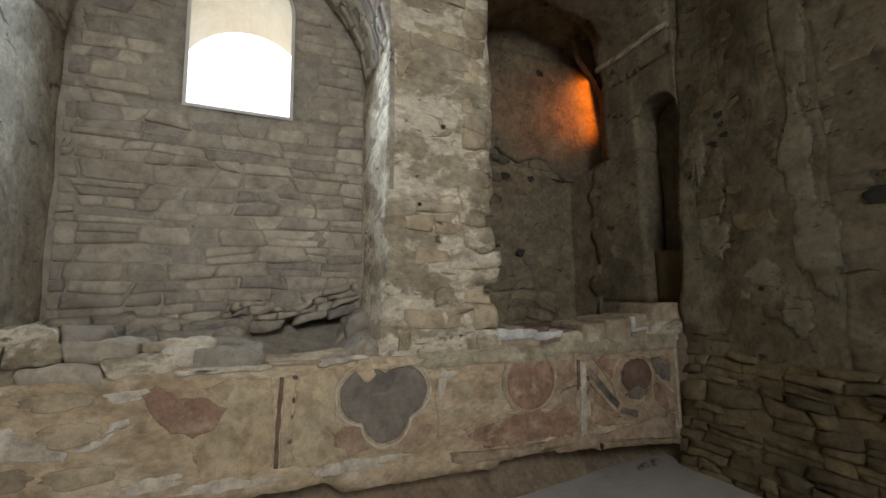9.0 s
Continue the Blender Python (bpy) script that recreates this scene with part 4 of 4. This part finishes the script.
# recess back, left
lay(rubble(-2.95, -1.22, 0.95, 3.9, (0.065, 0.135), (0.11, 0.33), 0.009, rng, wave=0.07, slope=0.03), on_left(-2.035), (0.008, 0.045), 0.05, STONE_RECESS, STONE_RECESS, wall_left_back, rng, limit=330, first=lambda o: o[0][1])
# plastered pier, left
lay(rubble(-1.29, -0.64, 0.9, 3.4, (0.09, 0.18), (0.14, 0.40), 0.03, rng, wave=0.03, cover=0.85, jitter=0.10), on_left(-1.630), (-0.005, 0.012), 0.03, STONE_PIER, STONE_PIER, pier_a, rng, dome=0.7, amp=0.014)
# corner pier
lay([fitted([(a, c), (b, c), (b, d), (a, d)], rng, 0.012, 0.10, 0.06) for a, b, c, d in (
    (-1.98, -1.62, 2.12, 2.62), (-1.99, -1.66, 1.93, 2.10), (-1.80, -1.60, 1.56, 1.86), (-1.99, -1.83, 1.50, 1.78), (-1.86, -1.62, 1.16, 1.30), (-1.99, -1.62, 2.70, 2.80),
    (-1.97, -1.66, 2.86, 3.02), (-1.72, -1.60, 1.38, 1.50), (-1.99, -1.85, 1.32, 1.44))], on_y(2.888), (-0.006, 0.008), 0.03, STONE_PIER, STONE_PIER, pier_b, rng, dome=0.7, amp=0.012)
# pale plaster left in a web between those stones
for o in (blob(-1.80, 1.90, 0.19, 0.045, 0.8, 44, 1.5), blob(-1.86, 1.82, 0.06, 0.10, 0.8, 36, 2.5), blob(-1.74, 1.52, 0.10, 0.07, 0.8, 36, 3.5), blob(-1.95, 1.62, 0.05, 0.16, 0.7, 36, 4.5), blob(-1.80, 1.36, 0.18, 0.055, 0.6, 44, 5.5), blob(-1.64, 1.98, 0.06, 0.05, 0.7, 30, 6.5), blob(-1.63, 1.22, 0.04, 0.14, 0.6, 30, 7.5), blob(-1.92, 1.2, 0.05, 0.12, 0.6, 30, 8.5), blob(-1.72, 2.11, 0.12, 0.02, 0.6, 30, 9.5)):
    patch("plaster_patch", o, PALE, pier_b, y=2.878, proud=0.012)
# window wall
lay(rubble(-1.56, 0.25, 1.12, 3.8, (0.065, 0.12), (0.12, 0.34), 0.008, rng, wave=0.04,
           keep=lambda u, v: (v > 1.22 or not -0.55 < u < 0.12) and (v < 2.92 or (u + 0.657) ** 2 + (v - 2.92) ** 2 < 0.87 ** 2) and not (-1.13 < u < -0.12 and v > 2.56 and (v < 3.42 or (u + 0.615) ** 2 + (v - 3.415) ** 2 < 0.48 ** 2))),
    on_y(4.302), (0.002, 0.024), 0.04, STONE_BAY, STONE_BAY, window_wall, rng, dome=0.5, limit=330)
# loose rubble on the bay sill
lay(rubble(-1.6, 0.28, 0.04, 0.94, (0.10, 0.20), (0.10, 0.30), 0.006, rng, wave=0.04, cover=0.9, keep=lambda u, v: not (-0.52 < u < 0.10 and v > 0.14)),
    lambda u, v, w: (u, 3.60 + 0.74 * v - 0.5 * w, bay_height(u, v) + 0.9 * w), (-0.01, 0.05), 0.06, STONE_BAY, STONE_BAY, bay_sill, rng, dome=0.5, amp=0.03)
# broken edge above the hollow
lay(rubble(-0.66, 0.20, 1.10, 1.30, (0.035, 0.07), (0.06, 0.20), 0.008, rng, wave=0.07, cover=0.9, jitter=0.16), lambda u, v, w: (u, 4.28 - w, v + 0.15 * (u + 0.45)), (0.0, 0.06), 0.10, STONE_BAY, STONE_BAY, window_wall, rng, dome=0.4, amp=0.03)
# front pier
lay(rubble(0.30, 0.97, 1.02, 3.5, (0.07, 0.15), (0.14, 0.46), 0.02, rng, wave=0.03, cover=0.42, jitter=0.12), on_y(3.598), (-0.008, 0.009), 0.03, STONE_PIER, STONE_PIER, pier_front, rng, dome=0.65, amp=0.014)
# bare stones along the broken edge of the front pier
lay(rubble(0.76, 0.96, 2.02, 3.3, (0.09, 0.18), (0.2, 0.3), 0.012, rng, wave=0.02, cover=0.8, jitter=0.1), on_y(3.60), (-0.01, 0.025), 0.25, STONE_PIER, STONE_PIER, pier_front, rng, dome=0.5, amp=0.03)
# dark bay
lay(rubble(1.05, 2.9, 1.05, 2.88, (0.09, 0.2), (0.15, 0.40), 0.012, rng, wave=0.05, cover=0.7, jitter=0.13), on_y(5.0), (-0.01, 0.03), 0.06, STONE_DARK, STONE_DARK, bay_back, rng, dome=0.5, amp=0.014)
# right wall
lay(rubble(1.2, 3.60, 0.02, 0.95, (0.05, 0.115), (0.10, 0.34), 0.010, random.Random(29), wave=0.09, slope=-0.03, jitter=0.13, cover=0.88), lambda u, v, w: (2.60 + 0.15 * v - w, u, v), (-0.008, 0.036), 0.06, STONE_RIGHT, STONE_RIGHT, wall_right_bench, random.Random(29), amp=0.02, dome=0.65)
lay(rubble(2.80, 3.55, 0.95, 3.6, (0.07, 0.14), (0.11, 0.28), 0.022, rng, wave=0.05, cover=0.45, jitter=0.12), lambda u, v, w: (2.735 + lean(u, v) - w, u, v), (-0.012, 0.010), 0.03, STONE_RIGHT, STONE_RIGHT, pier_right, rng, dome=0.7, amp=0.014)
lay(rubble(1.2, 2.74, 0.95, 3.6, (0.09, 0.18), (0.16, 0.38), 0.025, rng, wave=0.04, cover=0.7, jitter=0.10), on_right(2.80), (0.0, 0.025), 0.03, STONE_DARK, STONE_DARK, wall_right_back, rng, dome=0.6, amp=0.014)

• [What the exercise asks]: Return all of the data exactly as written, and drop the pictures.

• [Problem solution]:
9.0 s
Continue the Blender Python (bpy) script that recreates this scene with part 4 of 4. This part finishes the script.
# recess back, left
lay(rubble(-2.95, -1.22, 0.95, 3.9, (0.065, 0.135), (0.11, 0.33), 0.009, rng, wave=0.07, slope=0.03), on_left(-2.035), (0.008, 0.045), 0.05, STONE_RECESS, STONE_RECESS, wall_left_back, rng, limit=330, first=lambda o: o[0][1])
# plastered pier, left
lay(rubble(-1.29, -0.64, 0.9, 3.4, (0.09, 0.18), (0.14, 0.40), 0.03, rng, wave=0.03, cover=0.85, jitter=0.10), on_left(-1.630), (-0.005, 0.012), 0.03, STONE_PIER, STONE_PIER, pier_a, rng, dome=0.7, amp=0.014)
# corner pier
lay([fitted([(a, c), (b, c), (b, d), (a, d)], rng, 0.012, 0.10, 0.06) for a, b, c, d in (
    (-1.98, -1.62, 2.12, 2.62), (-1.99, -1.66, 1.93, 2.10), (-1.80, -1.60, 1.56, 1.86), (-1.99, -1.83, 1.50, 1.78), (-1.86, -1.62, 1.16, 1.30), (-1.99, -1.62, 2.70, 2.80),
    (-1.97, -1.66, 2.86, 3.02), (-1.72, -1.60, 1.38, 1.50), (-1.99, -1.85, 1.32, 1.44))], on_y(2.888), (-0.006, 0.008), 0.03, STONE_PIER, STONE_PIER, pier_b, rng, dome=0.7, amp=0.012)
# pale plaster left in a web between those stones
for o in (blob(-1.80, 1.90, 0.19, 0.045, 0.8, 44, 1.5), blob(-1.86, 1.82, 0.06, 0.10, 0.8, 36, 2.5), blob(-1.74, 1.52, 0.10, 0.07, 0.8, 36, 3.5), blob(-1.95, 1.62, 0.05, 0.16, 0.7, 36, 4.5), blob(-1.80, 1.36, 0.18, 0.055, 0.6, 44, 5.5), blob(-1.64, 1.98, 0.06, 0.05, 0.7, 30, 6.5), blob(-1.63, 1.22, 0.04, 0.14, 0.6, 30, 7.5), blob(-1.92, 1.2, 0.05, 0.12, 0.6, 30, 8.5), blob(-1.72, 2.11, 0.12, 0.02, 0.6, 30, 9.5)):
    patch("plaster_patch", o, PALE, pier_b, y=2.878, proud=0.012)
# window wall
lay(rubble(-1.56, 0.25, 1.12, 3.8, (0.065, 0.12), (0.12, 0.34), 0.008, rng, wave=0.04,
           keep=lambda u, v: (v > 1.22 or not -0.55 < u < 0.12) and (v < 2.92 or (u + 0.657) ** 2 + (v - 2.92) ** 2 < 0.87 ** 2) and not (-1.13 < u < -0.12 and v > 2.56 and (v < 3.42 or (u + 0.615) ** 2 + (v - 3.415) ** 2 < 0.48 ** 2))),
    on_y(4.302), (0.002, 0.024), 0.04, STONE_BAY, STONE_BAY, window_wall, rng, dome=0.5, limit=330)
# loose rubble on the bay sill
lay(rubble(-1.6, 0.28, 0.04, 0.94, (0.10, 0.20), (0.10, 0.30), 0.006, rng, wave=0.04, cover=0.9, keep=lambda u, v: not (-0.52 < u < 0.10 and v > 0.14)),
    lambda u, v, w: (u, 3.60 + 0.74 * v - 0.5 * w, bay_height(u, v) + 0.9 * w), (-0.01, 0.05), 0.06, STONE_BAY, STONE_BAY, bay_sill, rng, dome=0.5, amp=0.03)
# broken edge above the hollow
lay(rubble(-0.66, 0.20, 1.10, 1.30, (0.035, 0.07), (0.06, 0.20), 0.008, rng, wave=0.07, cover=0.9, jitter=0.16), lambda u, v, w: (u, 4.28 - w, v + 0.15 * (u + 0.45)), (0.0, 0.06), 0.10, STONE_BAY, STONE_BAY, window_wall, rng, dome=0.4, amp=0.03)
# front pier
lay(rubble(0.30, 0.97, 1.02, 3.5, (0.07, 0.15), (0.14, 0.46), 0.02, rng, wave=0.03, cover=0.42, jitter=0.12), on_y(3.598), (-0.008, 0.009), 0.03, STONE_PIER, STONE_PIER, pier_front, rng, dome=0.65, amp=0.014)
# bare stones along the broken edge of the front pier
lay(rubble(0.76, 0.96, 2.02, 3.3, (0.09, 0.18), (0.2, 0.3), 0.012, rng, wave=0.02, cover=0.8, jitter=0.1), on_y(3.60), (-0.01, 0.025), 0.25, STONE_PIER, STONE_PIER, pier_front, rng, dome=0.5, amp=0.03)
# dark bay
lay(rubble(1.05, 2.9, 1.05, 2.88, (0.09, 0.2), (0.15, 0.40), 0.012, rng, wave=0.05, cover=0.7, jitter=0.13), on_y(5.0), (-0.01, 0.03), 0.06, STONE_DARK, STONE_DARK, bay_back, rng, dome=0.5, amp=0.014)
# right wall
lay(rubble(1.2, 3.60, 0.02, 0.95, (0.05, 0.115), (0.10, 0.34), 0.010, random.Random(29), wave=0.09, slope=-0.03, jitter=0.13, cover=0.88), lambda u, v, w: (2.60 + 0.15 * v - w, u, v), (-0.008, 0.036), 0.06, STONE_RIGHT, STONE_RIGHT, wall_right_bench, random.Random(29), amp=0.02, dome=0.65)
lay(rubble(2.80, 3.55, 0.95, 3.6, (0.07, 0.14), (0.11, 0.28), 0.022, rng, wave=0.05, cover=0.45, jitter=0.12), lambda u, v, w: (2.735 + lean(u, v) - w, u, v), (-0.012, 0.010), 0.03, STONE_RIGHT, STONE_RIGHT, pier_right, rng, dome=0.7, amp=0.014)
lay(rubble(1.2, 2.74, 0.95, 3.6, (0.09, 0.18), (0.16, 0.38), 0.025, rng, wave=0.04, cover=0.7, jitter=0.10), on_right(2.80), (0.0, 0.025), 0.03, STONE_DARK, STONE_DARK, wall_right_back, rng, dome=0.6, amp=0.014)